Abstract

This paper focuses on the ideological transformation of modernistic aesthetic fetishism into what Professor Rastko Močnik has termed “aesthetic imperialism” in contemporary art. Our hypothesis is that this transformation is an effect of the overdetermination of artistic production to fictitious capital. In order to examine this hypothesis, we shall explore the transformation of the simple, modernist work of art into the twofold, contemporary work of art (which must first be a claim to aesthetic evaluation and only then a work of art). We do not suggest that modernism did not know the term “artwork,” as applying to those art products that were not recognized as works of art, but rather that there was a change in the very process of aesthetic evaluation. We believe that, unlike the unitary modernist recognition of products as works by the institution of art, there is twofold recognition in the contemporary age.
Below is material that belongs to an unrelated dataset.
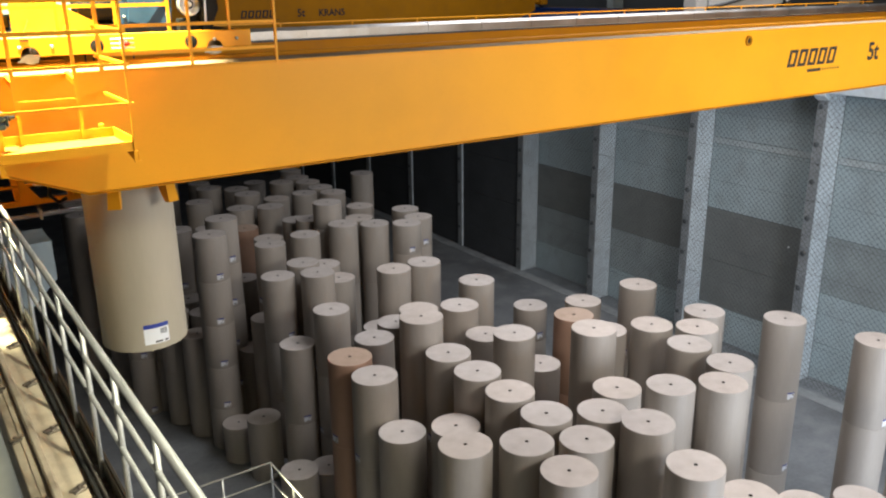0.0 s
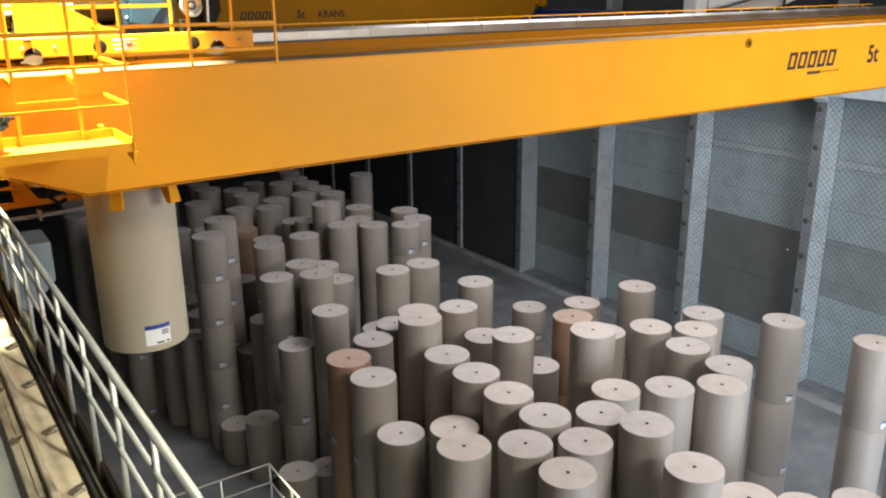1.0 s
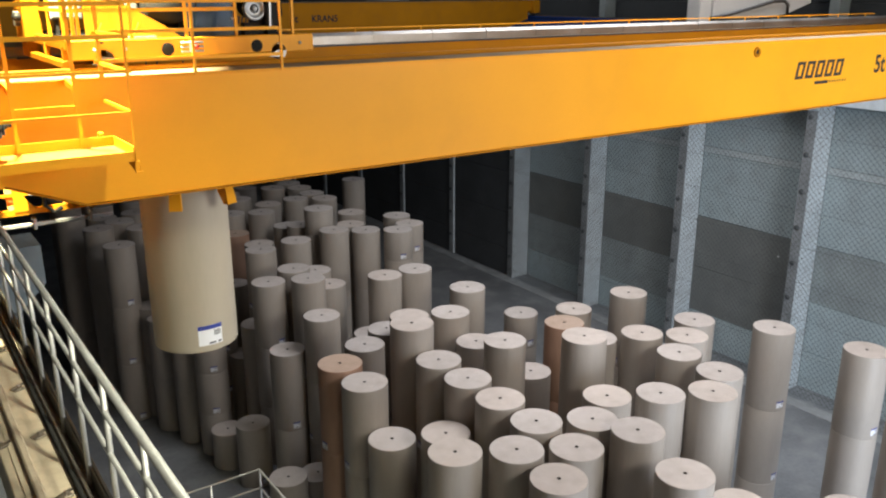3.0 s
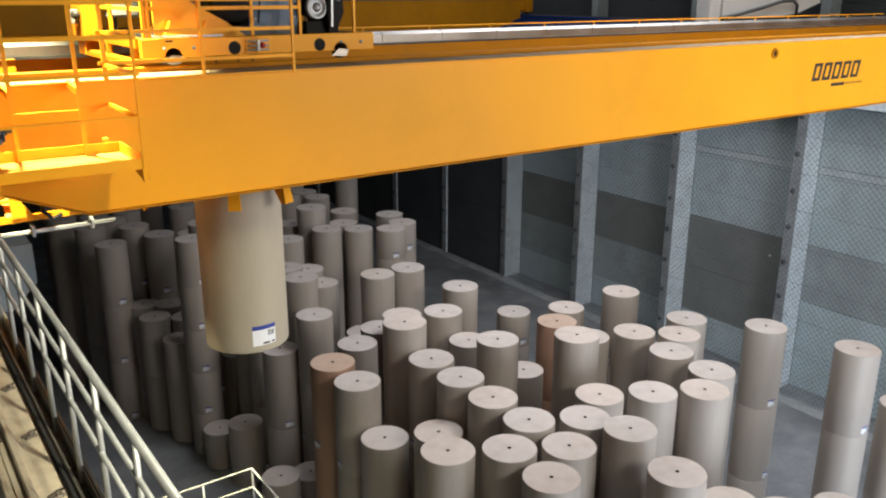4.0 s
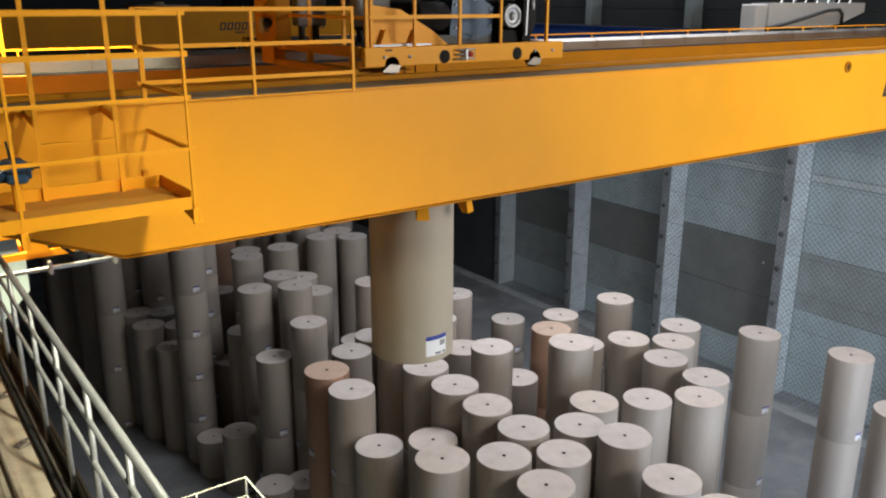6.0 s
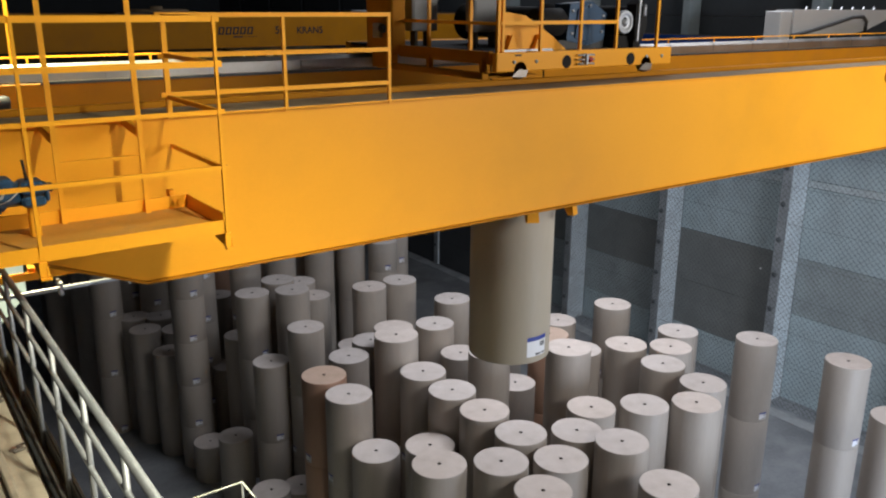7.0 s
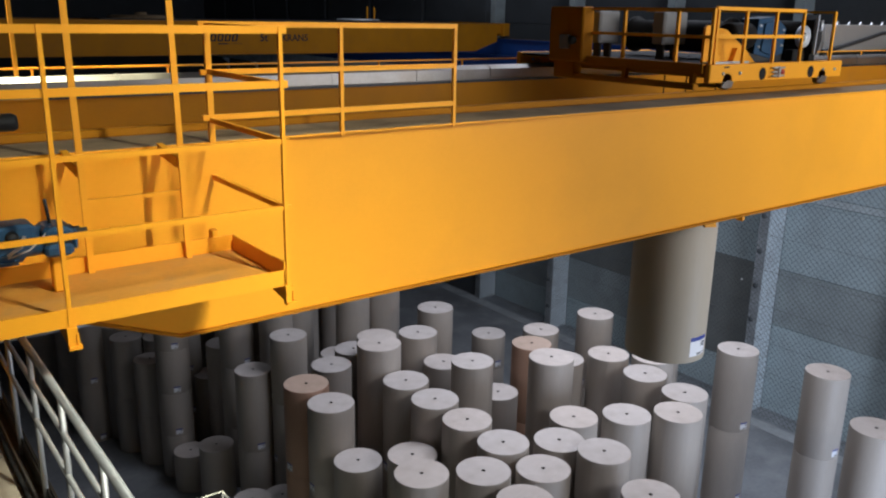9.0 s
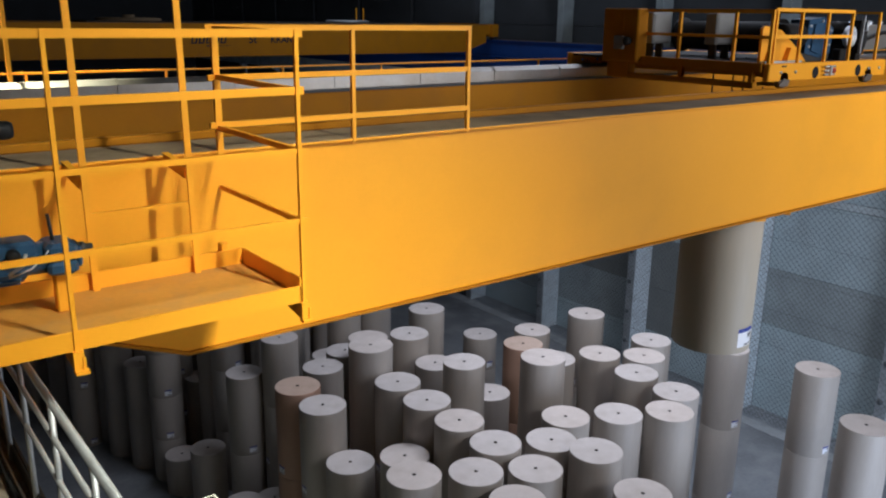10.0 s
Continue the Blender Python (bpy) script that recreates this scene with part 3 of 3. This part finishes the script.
part("gear_rib", Shape().prism([(3.25, 19.64), (3.5, 19.58), (3.8, 19.95), (3.5, 20.08), (3.3, 20.05)], 1, 12.85, 12.88), MOTOR_BLUE, gear)
for x, z in ((3.2, 19.7), (3.2, 20.02), (3.5, 19.6), (3.82, 19.72), (3.84, 19.95), (3.55, 20.1)):
    part("cover_bolt", Shape().lathe([(0, -0.02), (0.02, -0.02), (0.024, 0)], (x, 12.878, z), 1, 8), STEEL, gear)
part("gearbox_foot", Shape().box((2.8, 12.9, 19.475), (3.9, 13.2, 19.60)), DARK_STEEL, gear)
part("drive_motor", Shape().lathe([(0, 0), (0.18, 0), (0.2, 0.03), (0.2, 0.5), (0.16, 0.55), (0, 0.55)], (2.56, 13.02, 19.86), 0, 22), BLACK_SHADED, trolley, "black finned hoist drive motor")
brake = part("brake_disc", Shape().lathe([(0.07, -0.03), (0.12, -0.03), (0.125, -0.055), (0.165, -0.055), (0.17, -0.04), (0.17, 0.02), (0.07, 0.02)], (4.10, 12.70, 19.86), 1, 28), STEEL, trolley, "bright round brake disc")
part("disc_face", Shape().lathe([(0, -0.022), (0.12, -0.022), (0.125, -0.01)], (4.10, 12.70, 19.86), 1, 24), DARK_STEEL, brake)
part("hub", Shape().lathe([(0, -0.07), (0.035, -0.07), (0.045, -0.02), (0.05, 0.1)], (4.10, 12.70, 19.86), 1, 16), STEEL, brake)
part("brake_frame", Shape().box((3.94, 12.72, 19.475), (4.30, 12.86, 19.66), 0.01), BLACK_SHADED, brake)
caliper = part("brake_caliper", Shape().prism([(4.26, 19.60), (4.42, 19.58), (4.52, 19.78), (4.50, 20.08), (4.36, 20.20), (4.26, 20.12)], 1, 12.60, 12.80), BLACK_SHADED, trolley, "black brake caliper")
part("brake_lever", Shape().bar((4.30, 12.585, 19.58), (4.32, 12.585, 20.20), 0.03), STEEL, caliper)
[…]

Here the claim to aesthetic evaluation is allowed to every product, but confirmed only to those that successfully reproduce the ruling “aesthetic imperialism.” Even though ideologists of contemporary art present this change as a result of progressivism that is inherent to the institution of art, we would like to argue that it is an effect of the abovementioned overdetermination of artistic production by fictitious capital, that is, its effects in aesthetic and legal fetishism. This hypothesis will be examined in two relatively autonomous instances: economic and ideological (artistic).